Sunday, September 12, 2010


I saw this article in NY Times a few weeks ago and it really caught my attention:


Holding children back was not something that I had really considered prior to starting my student teaching. Beginning in my first practicum, I have seen and even taken part in discussions about whether or not to hold a child back (or in the case of preschool practicum, delay starting Kindergarten).

I have not formed a clear opinion on the topic yet, but here is what I do know and some questions I have:

- Some children may just not be ready for kindergarten yet. Despite age, social and developmental skills may need some time...especially for late birthdays.

- The decision to hold a child back should be a joint decision between parents and the school.

- Some children are ready early for school. Once in school, we expect that not all children will be on the same level, but at what point do you hold a child back? Can development be achieved in a different way (extra attention by teachers, tutors, family enrichment)?

-  How will the child be affected socially/ emotionally?

- How do you explain repeating a grade to the child? It is important that the child realize that repeating a grade is not a punishment and does not mean that they are stupid. How do you make them understand this?

My current first grade class has two children who repeated kindergarten, one who is in our class repeating first grade, and one who went back to kindergarten. The situations of these children are all unique and each brings forwards concerns and challenges. One challenge in particular is the resulting age range we have among our class. Our youngest student will be turning six in a week and our oldest student will be turning eight during the year. That is a HUGE age range when working with young children and can at times present challenges, especially on the social dynamic in the class.
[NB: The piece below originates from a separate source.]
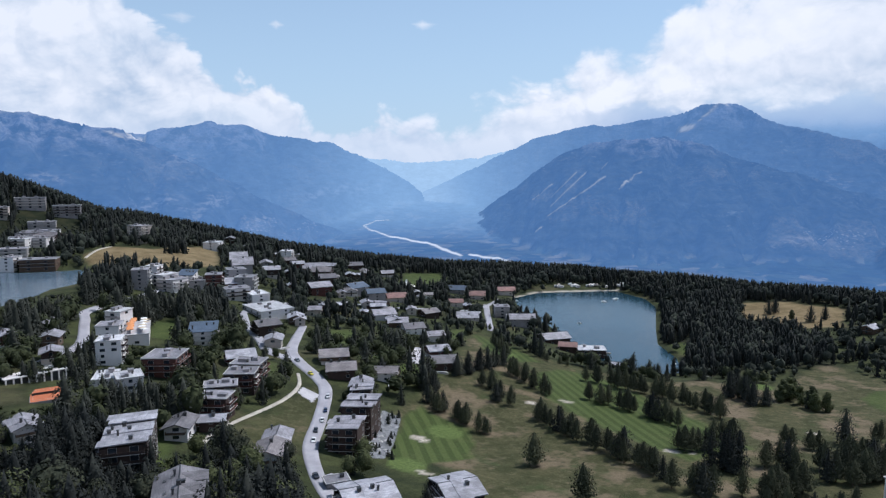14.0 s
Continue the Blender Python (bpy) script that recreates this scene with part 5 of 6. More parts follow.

Another challenge that we have right now is working with a child who is repeating first grade not because of academic skill, but based on parental preference. This can be difficult to keep him from becoming bored or "giving away" answers to things he has seen before. The last thing we want is for him to become frustrated or to feel like we are wasting his time. I think it is also harder to explain to a child why they have to repeat first grade when it is not based on academics.

What about the children who are advanced socially, but not academically? This was the situation for a student in my kindergarten practicum. It was an equally, if not more difficult decision. How would this child feel about being around much younger children? How would this affect his social situation? Would he become frustrated and act out? Is it better to send him ahead without the needed academic skills or hold him back and risk social isolation?